— Required task —
Give back the full listing, character for character, with no pictures.

— Provided entries —
● ● ● ● ●

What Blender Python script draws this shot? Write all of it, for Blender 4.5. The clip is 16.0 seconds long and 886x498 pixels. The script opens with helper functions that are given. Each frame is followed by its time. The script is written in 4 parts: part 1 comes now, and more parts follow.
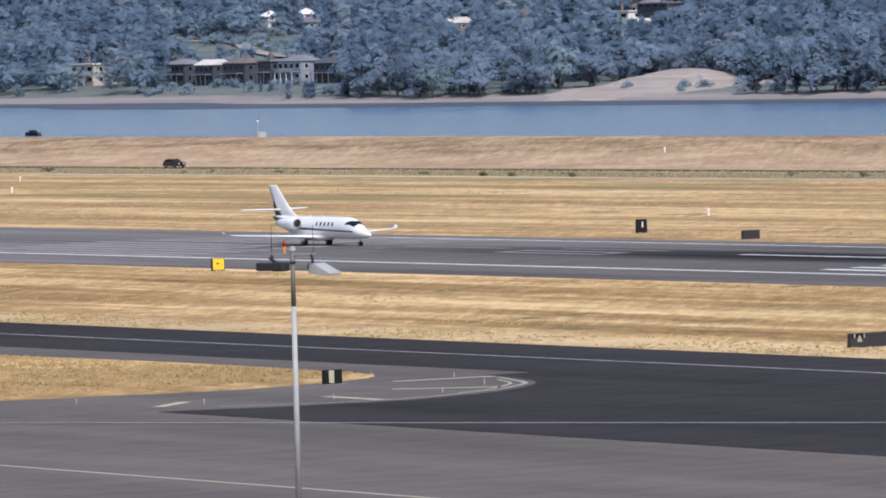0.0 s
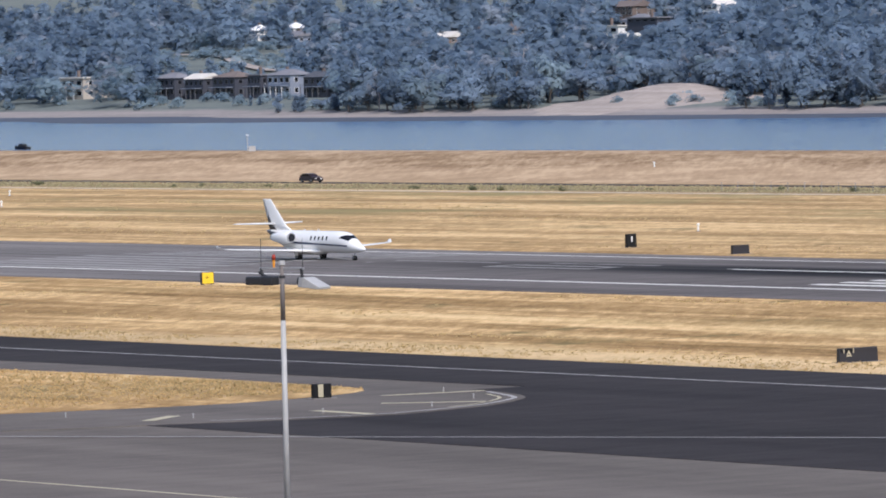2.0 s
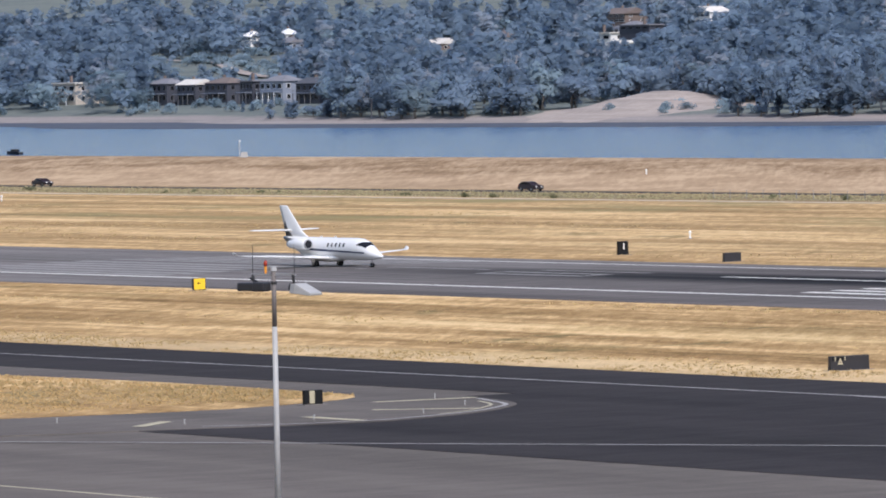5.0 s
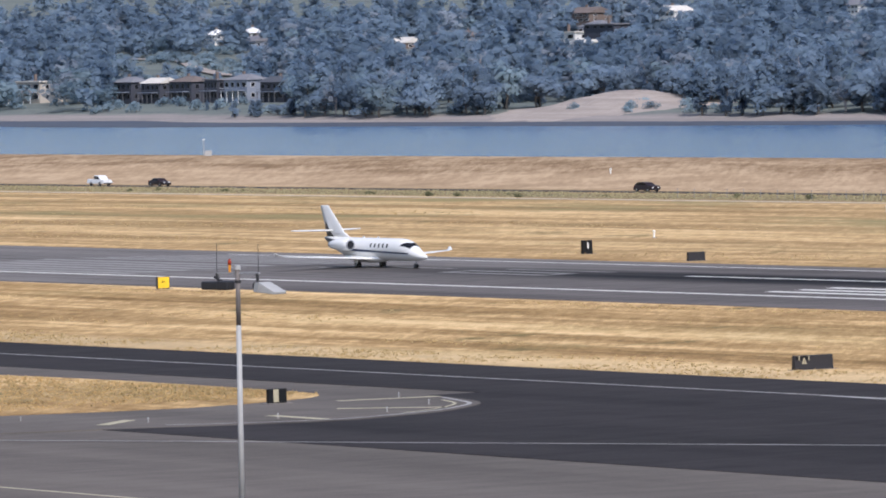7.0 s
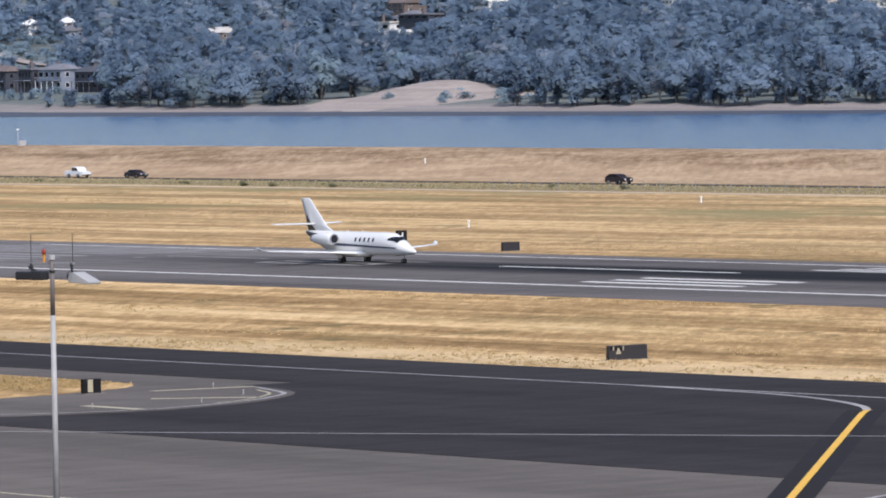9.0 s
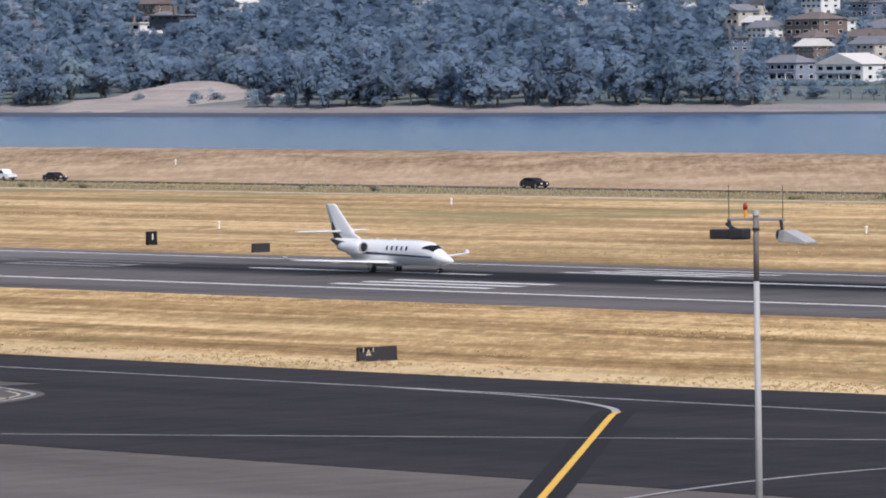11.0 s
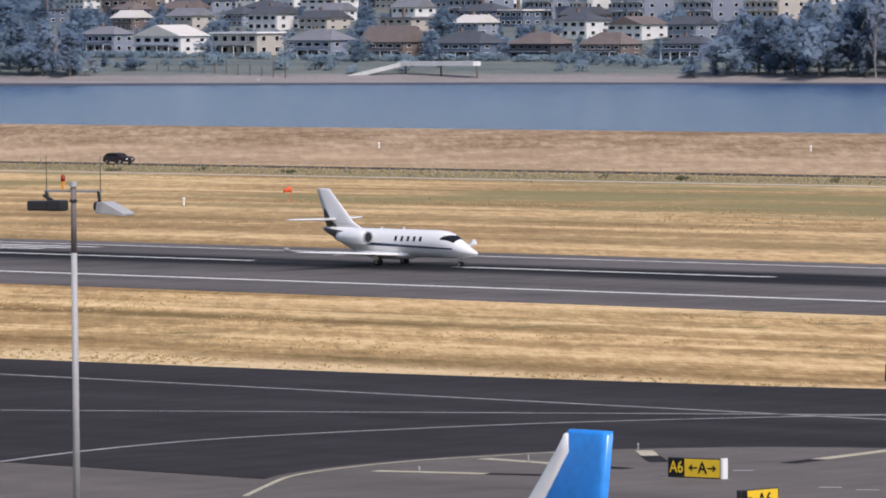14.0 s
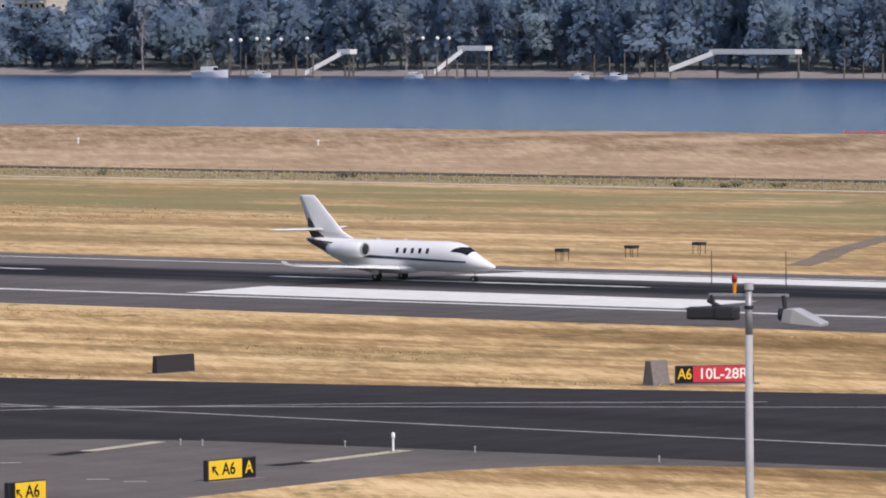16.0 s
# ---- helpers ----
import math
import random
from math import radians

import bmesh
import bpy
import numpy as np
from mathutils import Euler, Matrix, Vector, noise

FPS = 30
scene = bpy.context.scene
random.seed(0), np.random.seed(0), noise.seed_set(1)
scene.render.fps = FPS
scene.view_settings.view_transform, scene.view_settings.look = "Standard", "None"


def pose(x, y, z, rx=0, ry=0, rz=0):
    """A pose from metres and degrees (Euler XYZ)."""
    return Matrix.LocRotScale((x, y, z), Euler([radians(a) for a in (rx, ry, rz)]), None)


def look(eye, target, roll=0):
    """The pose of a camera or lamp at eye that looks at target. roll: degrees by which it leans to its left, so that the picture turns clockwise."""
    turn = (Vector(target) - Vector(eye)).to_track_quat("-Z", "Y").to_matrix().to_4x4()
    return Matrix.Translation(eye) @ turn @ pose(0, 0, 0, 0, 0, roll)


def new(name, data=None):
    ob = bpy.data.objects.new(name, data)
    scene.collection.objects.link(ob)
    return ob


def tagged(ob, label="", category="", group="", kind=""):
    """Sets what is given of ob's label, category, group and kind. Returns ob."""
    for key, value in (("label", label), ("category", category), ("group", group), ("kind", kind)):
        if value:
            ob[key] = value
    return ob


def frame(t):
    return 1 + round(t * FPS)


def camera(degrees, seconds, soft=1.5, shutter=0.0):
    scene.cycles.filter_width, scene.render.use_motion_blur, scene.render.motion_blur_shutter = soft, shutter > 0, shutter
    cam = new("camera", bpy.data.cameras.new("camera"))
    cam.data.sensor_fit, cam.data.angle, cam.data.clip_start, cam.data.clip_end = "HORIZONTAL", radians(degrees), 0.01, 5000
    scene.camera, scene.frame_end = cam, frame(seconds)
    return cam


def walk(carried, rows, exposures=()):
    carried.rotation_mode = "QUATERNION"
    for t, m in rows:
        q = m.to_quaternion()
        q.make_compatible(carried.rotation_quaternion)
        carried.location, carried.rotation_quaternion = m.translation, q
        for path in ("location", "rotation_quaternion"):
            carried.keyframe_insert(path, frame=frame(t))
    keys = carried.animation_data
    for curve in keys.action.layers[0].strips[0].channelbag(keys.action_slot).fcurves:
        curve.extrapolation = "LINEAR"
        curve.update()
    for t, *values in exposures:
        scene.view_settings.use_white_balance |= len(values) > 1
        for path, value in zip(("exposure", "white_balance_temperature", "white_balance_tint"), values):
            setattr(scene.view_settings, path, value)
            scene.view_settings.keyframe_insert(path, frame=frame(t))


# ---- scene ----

# ------------------------------------------------------------------ camera
EYE = (0.0, 0.0, 23.27)
cam = camera(7.489, 16.0, soft=1.9, shutter=0.0)
# seconds, pan to the left of the runway's normal, pitch, roll
PAN = [
    (0.0, 55.338, -1.886, 1.45), (0.5, 55.331, -1.902, 1.50), (1.0, 55.319, -1.949, 1.50), (1.5, 55.286, -1.903, 1.437),
    (2.0, 55.252, -1.767, 1.353), (2.5, 55.239, -1.719, 1.332), (3.0, 55.231, -1.725, 1.291), (3.5, 55.244, -1.707, 1.152),
    (6.0, 55.148, -1.717, 1.16), (6.5, 55.048, -1.733, 1.052), (7.0, 54.887, -1.727, 1.076), (7.5, 54.677, -1.782, 0.982),
    (8.0, 54.397, -1.81, 0.935), (8.5, 53.851, -1.826, 0.989), (11.0, 51.211, -1.86, 0.801), (11.5, 50.419, -1.876, 0.767),
    (12.0, 49.544, -1.948, 0.699), (12.5, 48.747, -2.009, 0.562), (13.0, 47.679, -2.056, 0.473), (13.5, 46.587, -2.113, 0.666),
    (14.0, 45.445, -2.167, 0.529), (14.5, 44.062, -2.192, 0.533), (15.0, 42.551, -2.214, 0.433), (15.5, 40.895, -2.249, 0.474),
    (16.0, 39.251, -2.283, 0.375)]
walk(cam, [(t, pose(*EYE, 90 + pitch, roll, yaw)) for t, yaw, pitch, roll in PAN], [(0.0, -0.20, 6080, 16), (8.5, -0.24, 6080, 16), (16.0, -0.40, 6320, 19)])

# ------------------------------------------------------------------ light
SUN_EL, SUN_AZ = radians(48), radians(103)   # azimuth from +y towards +x
world = bpy.data.worlds.new("sky")
scene.world = world
world.use_nodes = True
wn = world.node_tree.nodes
wn.clear()
sky = wn.new("ShaderNodeTexSky")
sky.sky_type, sky.sun_disc = "NISHITA", False
sky.sun_elevation, sky.sun_rotation = SUN_EL, SUN_AZ
sky.dust_density, sky.air_density = 1.5, 1.2
bg = wn.new("ShaderNodeBackground")
bg.inputs["Strength"].default_value = 0.165
wo = wn.new("ShaderNodeOutputWorld")
world.node_tree.links.new(sky.outputs["Color"], bg.inputs["Color"])
world.node_tree.links.new(bg.outputs["Background"], wo.inputs["Surface"])
sun = new("sun", bpy.data.lights.new("sun", "SUN"))
sun.data.energy, sun.data.angle, sun.data.color = 3.9, radians(0.6), (1.0, 0.95, 0.87)
sd = Vector((math.sin(SUN_AZ) * math.cos(SUN_EL), math.cos(SUN_AZ) * math.cos(SUN_EL), math.sin(SUN_EL)))
sun.matrix_world = look(sd * 200, (0, 0, 0))

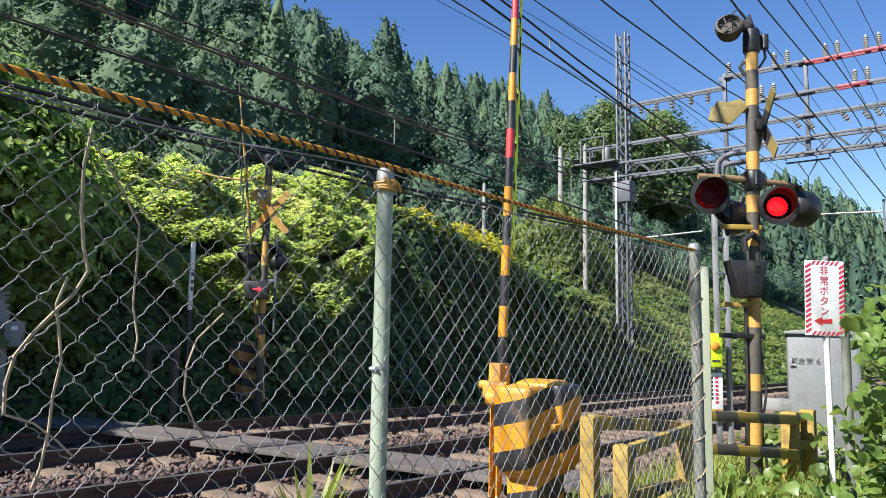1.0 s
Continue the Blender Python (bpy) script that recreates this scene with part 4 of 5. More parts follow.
mast = lattice_mast(pose(25.0, 11.33, -1.2), 14.0, 0.36, "tall grey lattice steel mast of the overhead line")
bm = B()
box(bm, (-0.26, 0.2, 4.4), (0.08, 0.1, 8.2), bevel=0.01)
part("conduit", bm, "galv", mast, "pale cable duct up the mast")
bm = B()
box(bm, (0, 0, 7.7), (0.55, 0.7, 0.8), bevel=0.03)
part("gusset", bm, "steel", mast, "riveted gusset plate")
mast_b = lattice_mast(pose(25.0, -1.2, -1.0), 9.0, 0.42, "tall grey lattice steel mast of the overhead line")
gantry = thing("gantry", pose(25.0, 0, 0), "grey steel portal gantry over the tracks with insulators", "gantry")
for dx in (-0.2, 0.2):
    for z in (7.1, 7.62):
        beam("chord", (dx, -1.3, z), (dx, 13.0, z), 0.08, 0.08, "steel", gantry, "truss chord")
bm = B()
n = 26
for dx in (-0.2, 0.2):
    for i in range(n):
        y0, y1 = -1.3 + 14.2 * i / n, -1.3 + 14.2 * (i + 1) / n
        z0, z1 = (7.1, 7.62) if i % 2 else (7.62, 7.1)
        rod(bm, (dx, y0, z0), (dx, y1, z1), 0.024, seg=5)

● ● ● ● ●

— Exercise result —
What Blender Python script draws this shot? Write all of it, for Blender 4.5. The clip is 16.0 seconds long and 886x498 pixels. The script opens with helper functions that are given. Each frame is followed by its time. The script is written in 4 parts: part 1 comes now, and more parts follow.
0.0 s
2.0 s
5.0 s
7.0 s
9.0 s
11.0 s
14.0 s
16.0 s
# ---- helpers ----
import math
import random
from math import radians

import bmesh
import bpy
import numpy as np
from mathutils import Euler, Matrix, Vector, noise

FPS = 30
scene = bpy.context.scene
random.seed(0), np.random.seed(0), noise.seed_set(1)
scene.render.fps = FPS
scene.view_settings.view_transform, scene.view_settings.look = "Standard", "None"


def pose(x, y, z, rx=0, ry=0, rz=0):
    """A pose from metres and degrees (Euler XYZ)."""
    return Matrix.LocRotScale((x, y, z), Euler([radians(a) for a in (rx, ry, rz)]), None)


def look(eye, target, roll=0):
    """The pose of a camera or lamp at eye that looks at target. roll: degrees by which it leans to its left, so that the picture turns clockwise."""
    turn = (Vector(target) - Vector(eye)).to_track_quat("-Z", "Y").to_matrix().to_4x4()
    return Matrix.Translation(eye) @ turn @ pose(0, 0, 0, 0, 0, roll)


def new(name, data=None):
    ob = bpy.data.objects.new(name, data)
    scene.collection.objects.link(ob)
    return ob


def tagged(ob, label="", category="", group="", kind=""):
    """Sets what is given of ob's label, category, group and kind. Returns ob."""
    for key, value in (("label", label), ("category", category), ("group", group), ("kind", kind)):
        if value:
            ob[key] = value
    return ob


def frame(t):
    return 1 + round(t * FPS)


def camera(degrees, seconds, soft=1.5, shutter=0.0):
    scene.cycles.filter_width, scene.render.use_motion_blur, scene.render.motion_blur_shutter = soft, shutter > 0, shutter
    cam = new("camera", bpy.data.cameras.new("camera"))
    cam.data.sensor_fit, cam.data.angle, cam.data.clip_start, cam.data.clip_end = "HORIZONTAL", radians(degrees), 0.01, 5000
    scene.camera, scene.frame_end = cam, frame(seconds)
    return cam


def walk(carried, rows, exposures=()):
    carried.rotation_mode = "QUATERNION"
    for t, m in rows:
        q = m.to_quaternion()
        q.make_compatible(carried.rotation_quaternion)
        carried.location, carried.rotation_quaternion = m.translation, q
        for path in ("location", "rotation_quaternion"):
            carried.keyframe_insert(path, frame=frame(t))
    keys = carried.animation_data
    for curve in keys.action.layers[0].strips[0].channelbag(keys.action_slot).fcurves:
        curve.extrapolation = "LINEAR"
        curve.update()
    for t, *values in exposures:
        scene.view_settings.use_white_balance |= len(values) > 1
        for path, value in zip(("exposure", "white_balance_temperature", "white_balance_tint"), values):
            setattr(scene.view_settings, path, value)
            scene.view_settings.keyframe_insert(path, frame=frame(t))


# ---- scene ----

# ------------------------------------------------------------------ camera
EYE = (0.0, 0.0, 23.27)
cam = camera(7.489, 16.0, soft=1.9, shutter=0.0)
# seconds, pan to the left of the runway's normal, pitch, roll
PAN = [
    (0.0, 55.338, -1.886, 1.45), (0.5, 55.331, -1.902, 1.50), (1.0, 55.319, -1.949, 1.50), (1.5, 55.286, -1.903, 1.437),
    (2.0, 55.252, -1.767, 1.353), (2.5, 55.239, -1.719, 1.332), (3.0, 55.231, -1.725, 1.291), (3.5, 55.244, -1.707, 1.152),
    (6.0, 55.148, -1.717, 1.16), (6.5, 55.048, -1.733, 1.052), (7.0, 54.887, -1.727, 1.076), (7.5, 54.677, -1.782, 0.982),
    (8.0, 54.397, -1.81, 0.935), (8.5, 53.851, -1.826, 0.989), (11.0, 51.211, -1.86, 0.801), (11.5, 50.419, -1.876, 0.767),
    (12.0, 49.544, -1.948, 0.699), (12.5, 48.747, -2.009, 0.562), (13.0, 47.679, -2.056, 0.473), (13.5, 46.587, -2.113, 0.666),
    (14.0, 45.445, -2.167, 0.529), (14.5, 44.062, -2.192, 0.533), (15.0, 42.551, -2.214, 0.433), (15.5, 40.895, -2.249, 0.474),
    (16.0, 39.251, -2.283, 0.375)]
walk(cam, [(t, pose(*EYE, 90 + pitch, roll, yaw)) for t, yaw, pitch, roll in PAN], [(0.0, -0.20, 6080, 16), (8.5, -0.24, 6080, 16), (16.0, -0.40, 6320, 19)])

# ------------------------------------------------------------------ light
SUN_EL, SUN_AZ = radians(48), radians(103)   # azimuth from +y towards +x
world = bpy.data.worlds.new("sky")
scene.world = world
world.use_nodes = True
wn = world.node_tree.nodes
wn.clear()
sky = wn.new("ShaderNodeTexSky")
sky.sky_type, sky.sun_disc = "NISHITA", False
sky.sun_elevation, sky.sun_rotation = SUN_EL, SUN_AZ
sky.dust_density, sky.air_density = 1.5, 1.2
bg = wn.new("ShaderNodeBackground")
bg.inputs["Strength"].default_value = 0.165
wo = wn.new("ShaderNodeOutputWorld")
world.node_tree.links.new(sky.outputs["Color"], bg.inputs["Color"])
world.node_tree.links.new(bg.outputs["Background"], wo.inputs["Surface"])
sun = new("sun", bpy.data.lights.new("sun", "SUN"))
sun.data.energy, sun.data.angle, sun.data.color = 3.9, radians(0.6), (1.0, 0.95, 0.87)
sd = Vector((math.sin(SUN_AZ) * math.cos(SUN_EL), math.cos(SUN_AZ) * math.cos(SUN_EL), math.sin(SUN_EL)))
sun.matrix_world = look(sd * 200, (0, 0, 0))

1.0 s
Continue the Blender Python (bpy) script that recreates this scene with part 4 of 5. More parts follow.
mast = lattice_mast(pose(25.0, 11.33, -1.2), 14.0, 0.36, "tall grey lattice steel mast of the overhead line")
bm = B()
box(bm, (-0.26, 0.2, 4.4), (0.08, 0.1, 8.2), bevel=0.01)
part("conduit", bm, "galv", mast, "pale cable duct up the mast")
bm = B()
box(bm, (0, 0, 7.7), (0.55, 0.7, 0.8), bevel=0.03)
part("gusset", bm, "steel", mast, "riveted gusset plate")
mast_b = lattice_mast(pose(25.0, -1.2, -1.0), 9.0, 0.42, "tall grey lattice steel mast of the overhead line")
gantry = thing("gantry", pose(25.0, 0, 0), "grey steel portal gantry over the tracks with insulators", "gantry")
for dx in (-0.2, 0.2):
    for z in (7.1, 7.62):
        beam("chord", (dx, -1.3, z), (dx, 13.0, z), 0.08, 0.08, "steel", gantry, "truss chord")
bm = B()
n = 26
for dx in (-0.2, 0.2):
    for i in range(n):
        y0, y1 = -1.3 + 14.2 * i / n, -1.3 + 14.2 * (i + 1) / n
        z0, z1 = (7.1, 7.62) if i % 2 else (7.62, 7.1)
        rod(bm, (dx, y0, z0), (dx, y1, z1), 0.024, seg=5)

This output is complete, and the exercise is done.